** Directions for this task **
All of the data should be output character for character, except the pictures.

** Supplied information **
(begin)

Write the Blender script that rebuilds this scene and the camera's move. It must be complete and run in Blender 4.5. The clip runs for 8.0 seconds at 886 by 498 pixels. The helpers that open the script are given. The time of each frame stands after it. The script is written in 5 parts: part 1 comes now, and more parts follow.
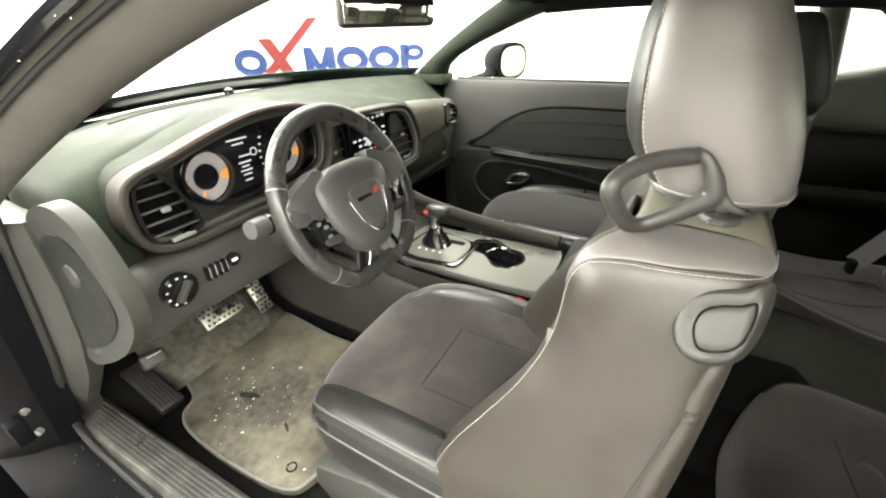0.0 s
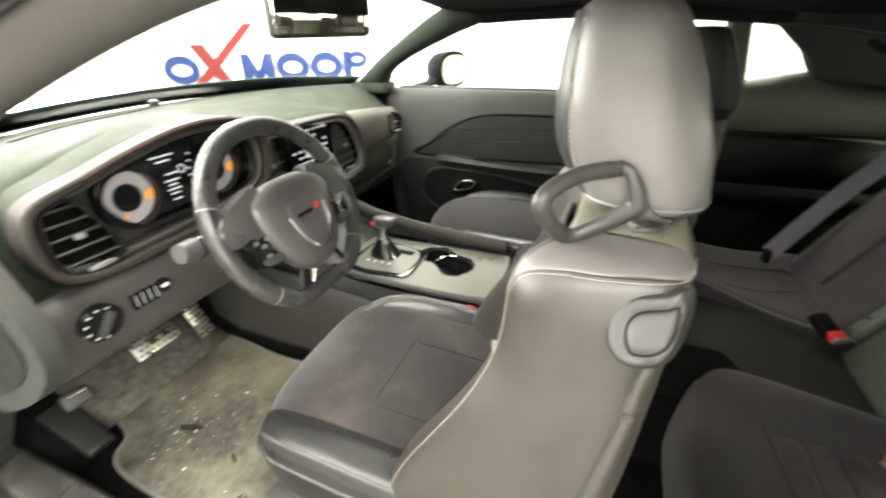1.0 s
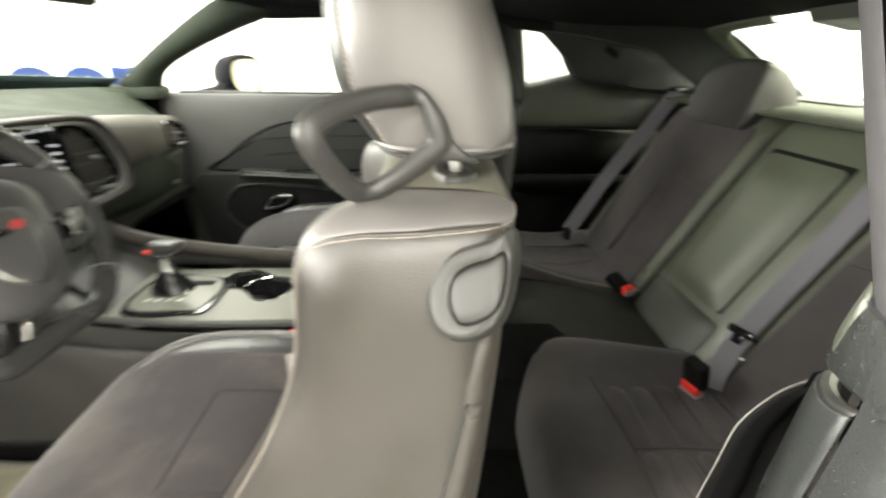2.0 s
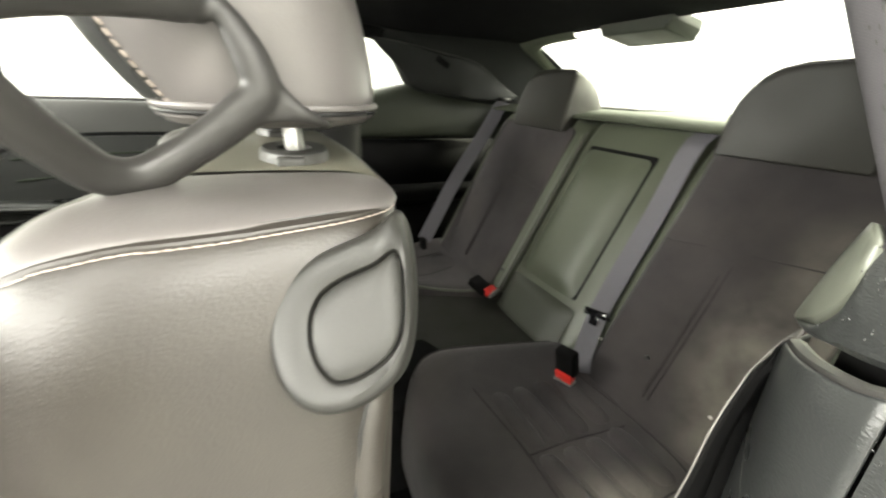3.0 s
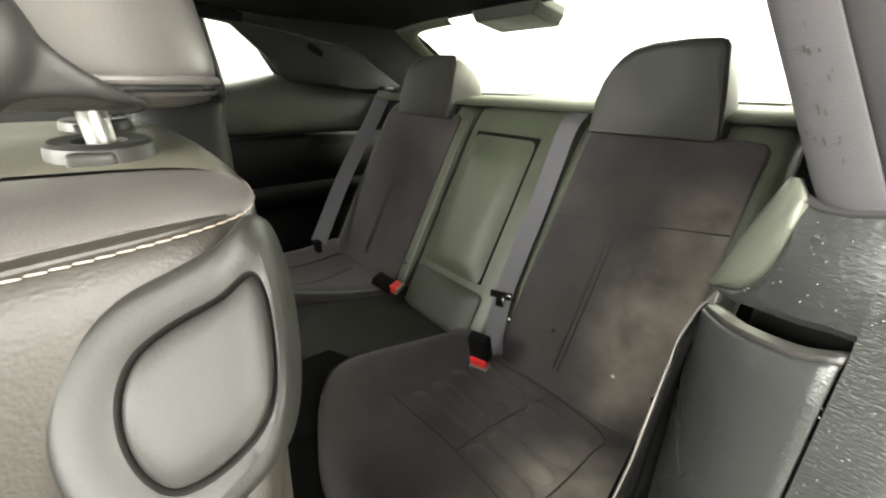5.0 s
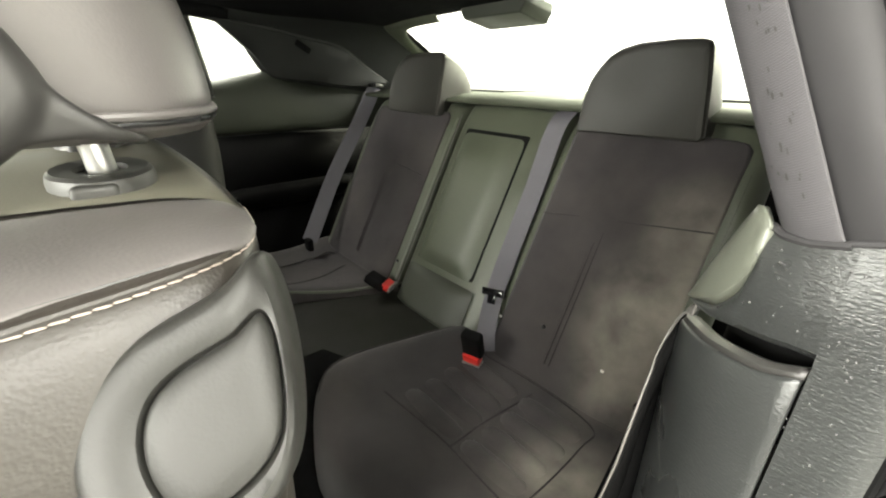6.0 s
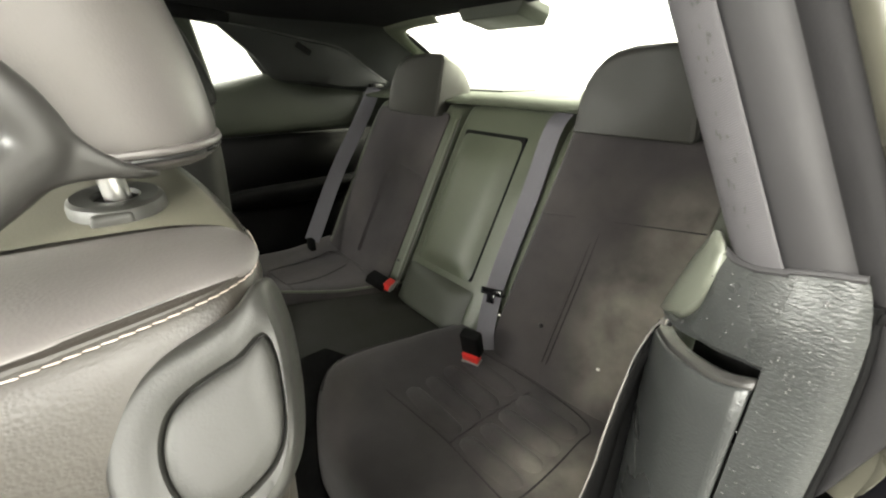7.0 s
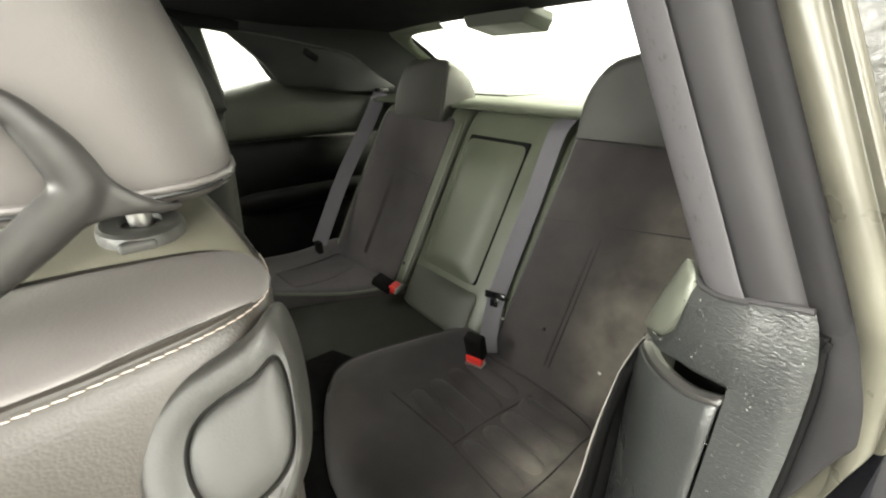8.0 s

(end)

** Full answer **
Write the Blender script that rebuilds this scene and the camera's move. It must be complete and run in Blender 4.5. The clip runs for 8.0 seconds at 886 by 498 pixels. The helpers that open the script are given. The time of each frame stands after it. The script is written in 5 parts: part 1 comes now, and more parts follow.
0.0 s
1.0 s
2.0 s
3.0 s
5.0 s
6.0 s
7.0 s
8.0 s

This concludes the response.